= What you are asked to do =
Exclude the pictures and return every line exactly as written.

= Source material =
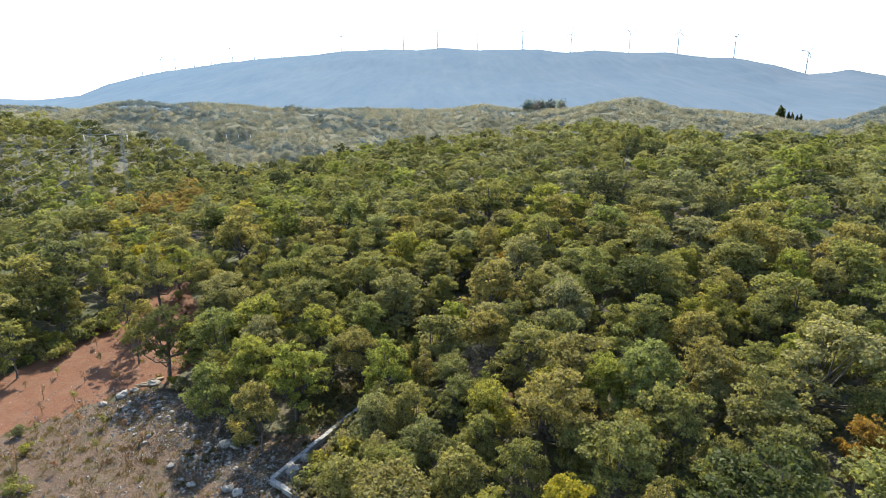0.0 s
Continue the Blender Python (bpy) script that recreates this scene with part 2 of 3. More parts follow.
# the mountain: azimuth, height of its skyline at 2650 m, and how far it is
MOUNT_AZ = [-70, -37, -34.9, -31.8, -29.6, -27, -24.7, -20, -17.6, -15, -11.9, -9.8, -5, -2.3, -0.2, 3.6, 6.3, 9, 11.6, 14.7, 17.4, 20.6, 23.9, 26.1, 29.2, 31.8, 34.4, 37, 50, 70]
MOUNT_Z = [22, 22, 15, 34, 83, 117, 141, 175, 187, 199, 209, 223, 233, 224, 235, 224, 230, 230, 217, 226, 215, 219, 198, 197, 164, 118, 144, 120, 60, 10]
MOUNT_D_AZ, MOUNT_D = [-70, -37, -27, -15, -5, 0, 10, 20, 37, 70], [4300, 4200, 4000, 3500, 3000, 2850, 2600, 2500, 2400, 2300]
POND = (-24.5, 50.2)


def spurs(x, y):
    """Spurs (positive) and gullies (negative) of the far slope."""
    u, v = (0.9 * x + 0.45 * y) / 62, (y - 0.3 * x) / 120
    return 0.5 - 2 * np.abs(value_noise(u, v, 91)) + 0.5 * (0.5 - 2 * np.abs(value_noise(u * 2.3, v * 2.3, 92)))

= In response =
0.0 s
Continue the Blender Python (bpy) script that recreates this scene with part 2 of 3. More parts follow.
# the mountain: azimuth, height of its skyline at 2650 m, and how far it is
MOUNT_AZ = [-70, -37, -34.9, -31.8, -29.6, -27, -24.7, -20, -17.6, -15, -11.9, -9.8, -5, -2.3, -0.2, 3.6, 6.3, 9, 11.6, 14.7, 17.4, 20.6, 23.9, 26.1, 29.2, 31.8, 34.4, 37, 50, 70]
MOUNT_Z = [22, 22, 15, 34, 83, 117, 141, 175, 187, 199, 209, 223, 233, 224, 235, 224, 230, 230, 217, 226, 215, 219, 198, 197, 164, 118, 144, 120, 60, 10]
MOUNT_D_AZ, MOUNT_D = [-70, -37, -27, -15, -5, 0, 10, 20, 37, 70], [4300, 4200, 4000, 3500, 3000, 2850, 2600, 2500, 2400, 2300]
POND = (-24.5, 50.2)


def spurs(x, y):
    """Spurs (positive) and gullies (negative) of the far slope."""
    u, v = (0.9 * x + 0.45 * y) / 62, (y - 0.3 * x) / 120
    return 0.5 - 2 * np.abs(value_noise(u, v, 91)) + 0.5 * (0.5 - 2 * np.abs(value_noise(u * 2.3, v * 2.3, 92)))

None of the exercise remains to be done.